— Э-эх! — тоскливо вздохнул рядом Мишка Гнездин. — Корней, слышь ты!
— Ну, чего? — раздраженно спросил Корней.
— Мне кажется, у Григорьева голова начинена только языком.
— Провались ты…
— Нет, серьезно!
— Не мешай.
Мишка покрутился на месте и снова толкнул Корнея.
— Слышь, ты…
— Ну чего еще?
— Ты без шпаргалки говорить умеешь?
— Смотря где.
— Грохнул бы речугу сейчас.
— Сам попробуй.
— Не могу. Сразу собьюсь и начну честить.
— Ну и валяй!
— Мне не поверят. Кто я? Козел, который жрет капусту в чужих огородах. Тип! Разве я чище Васьки Артынова или Валова?
Корней оттолкнул его, — Мишка помешал его мыслям, а их надо было додумать, — но нечаянно кинув взгляд на первые ряды, обомлел. Подперев подбородок ладонью, там сидела мать, сосредоточенная и непроницаемая.
Ее присутствие здесь, не связанное со всем ее образом жизни, сразу погасило в нем желание кого-нибудь «раздолбать». Что ее привлекло? Чего она ищет? Она, никому тут не нужная, лишняя и чужая?
— Мне не поверят! — сказал рядом Мишка. — Но вопрос я все же задам. Я спрошу, на каком основании убрали Антропова и поставили вместо него тебя. Ты мне друг, а все-таки я спрошу.
— Тиш-ш-ше вы! — шикнул на них Козлов, оборачиваясь. — Или уходите на улицу, коли не терпится.
— И то! Давай выйдем, проветримся, — предложил Мишка. — Духотища такая. Постоим на ветру, пока Григорьев трет репу.
Они протолкались к выходу и закурили. Закат уже потухал.
— Мы находимся в окружении каких-то странных для меня крайностей, — сказал Мишка, выпуская колечками дым. — Например, атомный век, научные открытия и наш кирпичный заводик.

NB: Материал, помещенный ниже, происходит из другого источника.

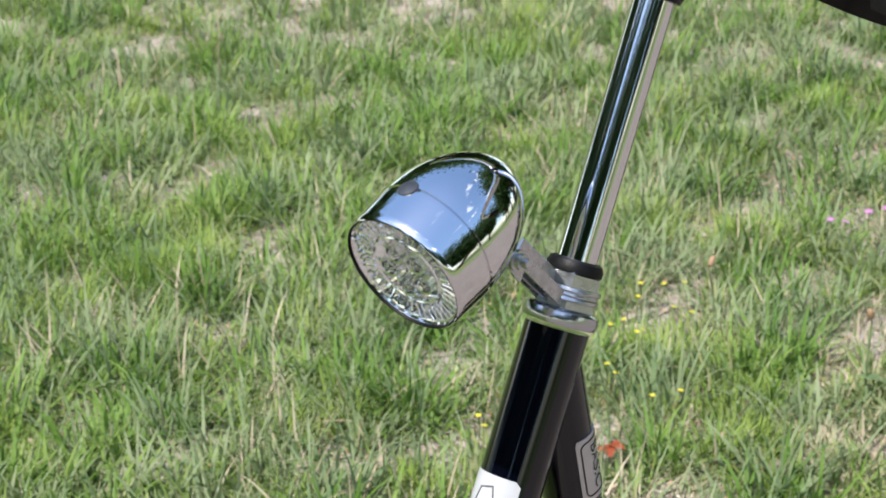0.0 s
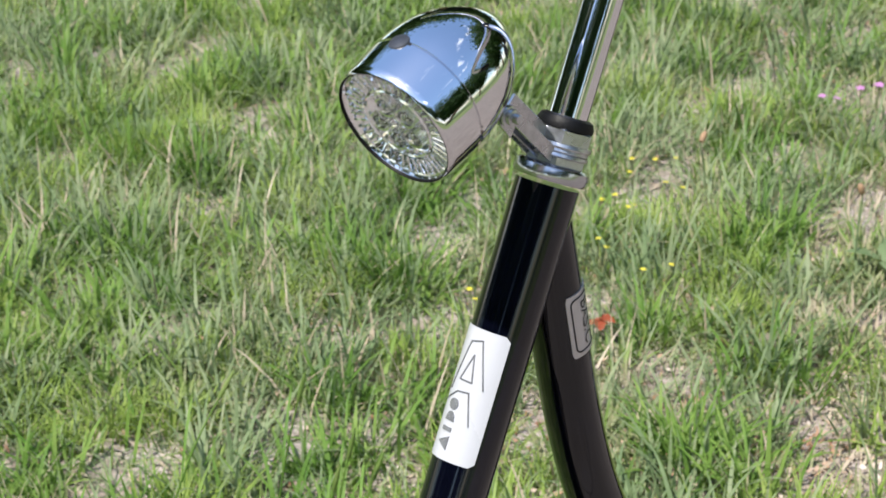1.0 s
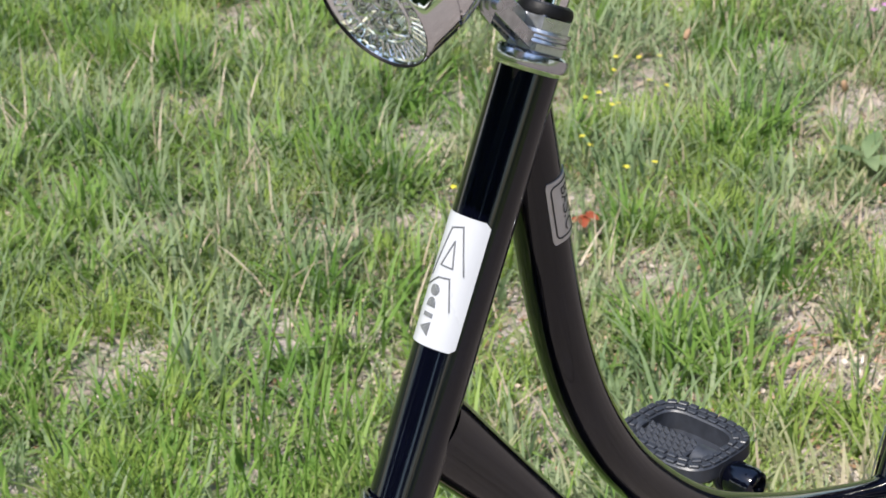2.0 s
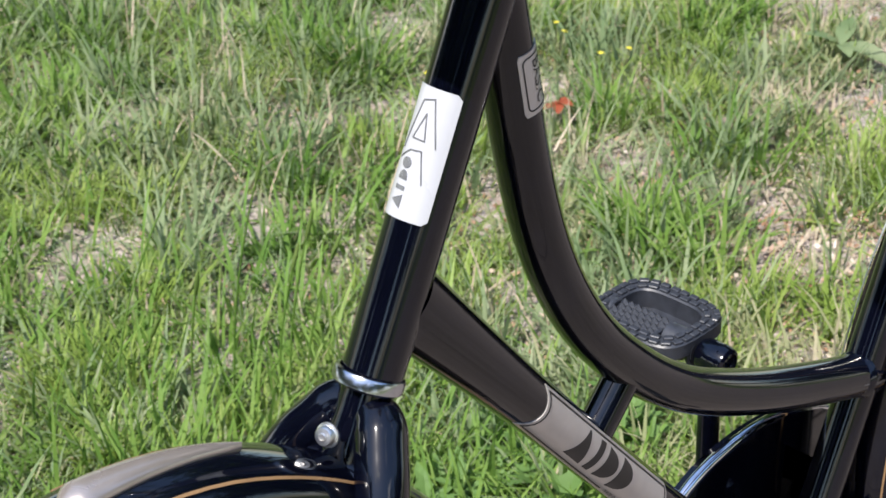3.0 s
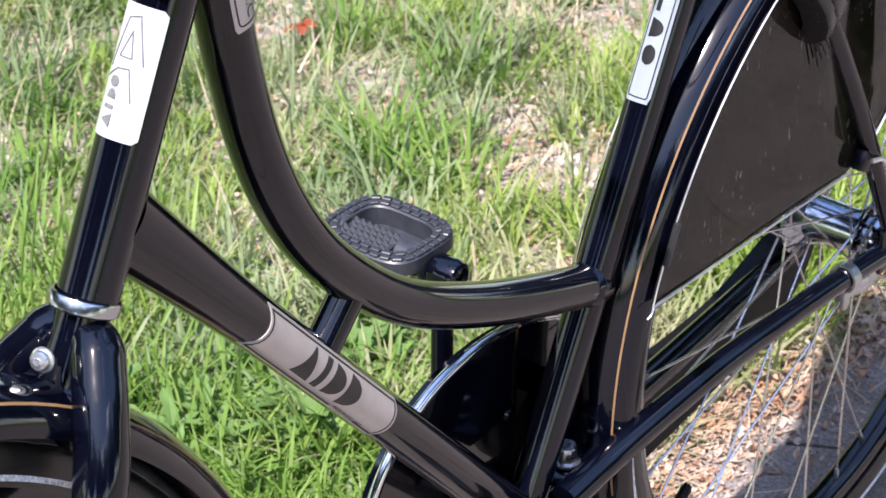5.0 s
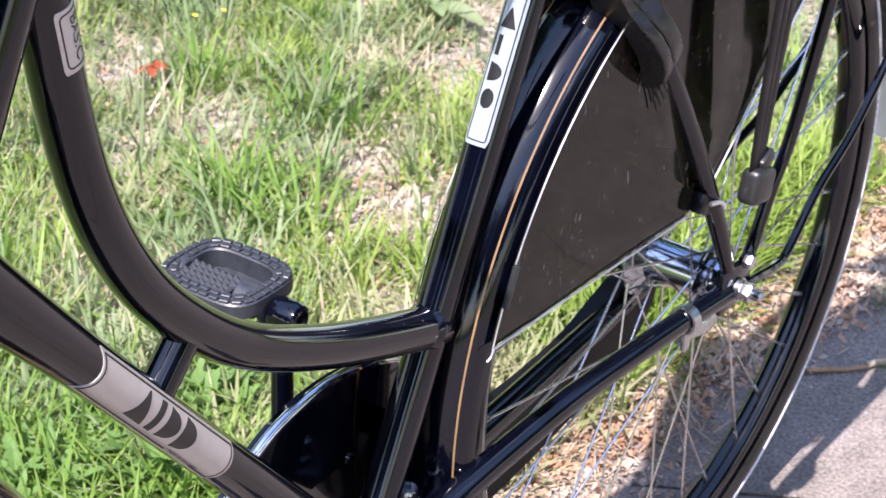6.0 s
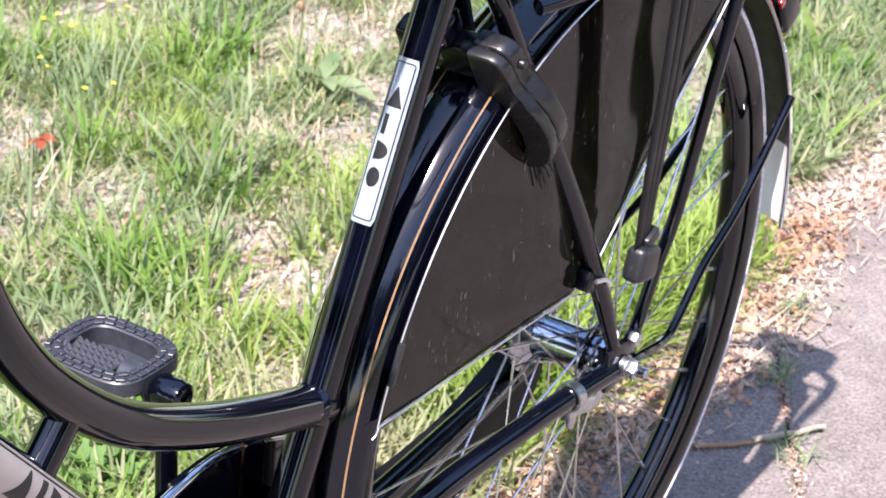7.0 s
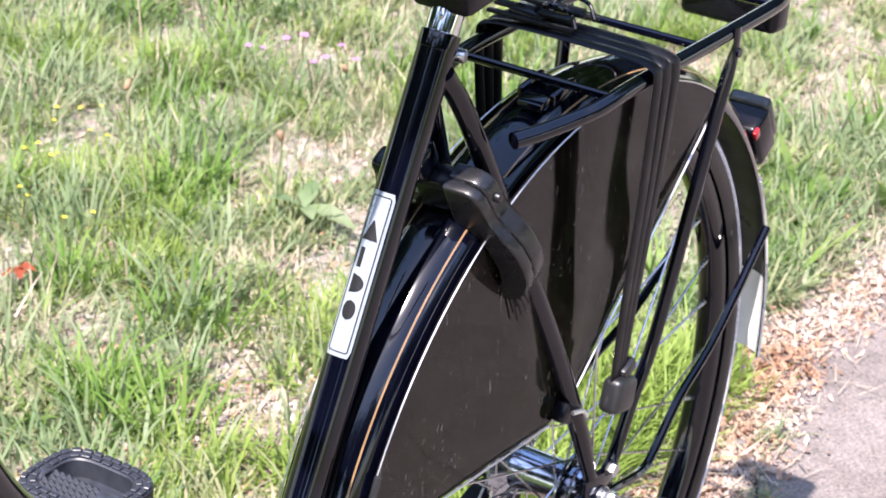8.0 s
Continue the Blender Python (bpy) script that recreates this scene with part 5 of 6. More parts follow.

— Ты опять постигаешь? — спросил Корней насмешливо.
— Да! — подтвердил Мишка, распрямляясь. — Это надо постичь. Я становлюсь противным самому себе. Иногда я вижу себя, как бы стоящим на самом краю земли. Последний у края, наравне с отживающими, уходящими в прошлое уродами.
— Разве это так важно?
— Но я же еще не совсем конченный! Я ломаю себя не по необходимости, не от пристрастия к рюмке, не оттого, что я разгильдяй и вообще сукин сын. Моя башка не могла вместить всего великолепия общественной жизни, ее будущего, даже чистоты обыкновенной любви, и вот эта же башка взялась судить не по разуму.
— Ты выкинь дурь и стань лучше.
— Ты можешь?
— У меня нет надобности, — сердито уклонился Корней, — я вполне довольствуюсь моим положением. И совсем необязательно колотить себя в грудь, каяться, ломать дурака.
В этот момент он презирал Мишку и готов был унизить его больше, чем тот себя унижал.
Мишка навалился грудью на перила и сник.
— Я кончил десятилетку, провалился на экзаменах в институт и с тех пор… Впрочем, тебя это не касается, — добавил он грубо. — Давай переменим тему.
— Ах, как жалобно, в пору тебя на божницу ставить рядом с Варварой-великомученицей, — презрительно бросил Корней. — На кого ты пеняешь? За что? Кто тебя обидел или оскорбил? Какого черта ты постигаешь, когда все ясно и просто? Ты самая обыкновенная дрянь, Мишка! Безвольный, как все забулдыги. Сегодня они плачутся, обещают, строят планы, а завтра снова продают последнюю пару брюк за пол-литра.
Но тут он почувствовал, что и Мишка может ему ответить такими же словами. Сам-то ведь он, Корней, тоже вихляет по сторонам, тоже втихаря плачется и скулит. Какая-то мелочная обида за то, что Богданенко выкинул докладную записку. Мнительность, настороженное внимание к своей персоне, болезненная самолюбивая гордость — сквернота! «И все это ты таскаешь в себе, — мог бы сказать Мишка, — а вот, когда понадобилась твоя честность, и твоя правда, и твой голос для дела, для людей, то тебя уже нет, ты поджал хвост и сбежал».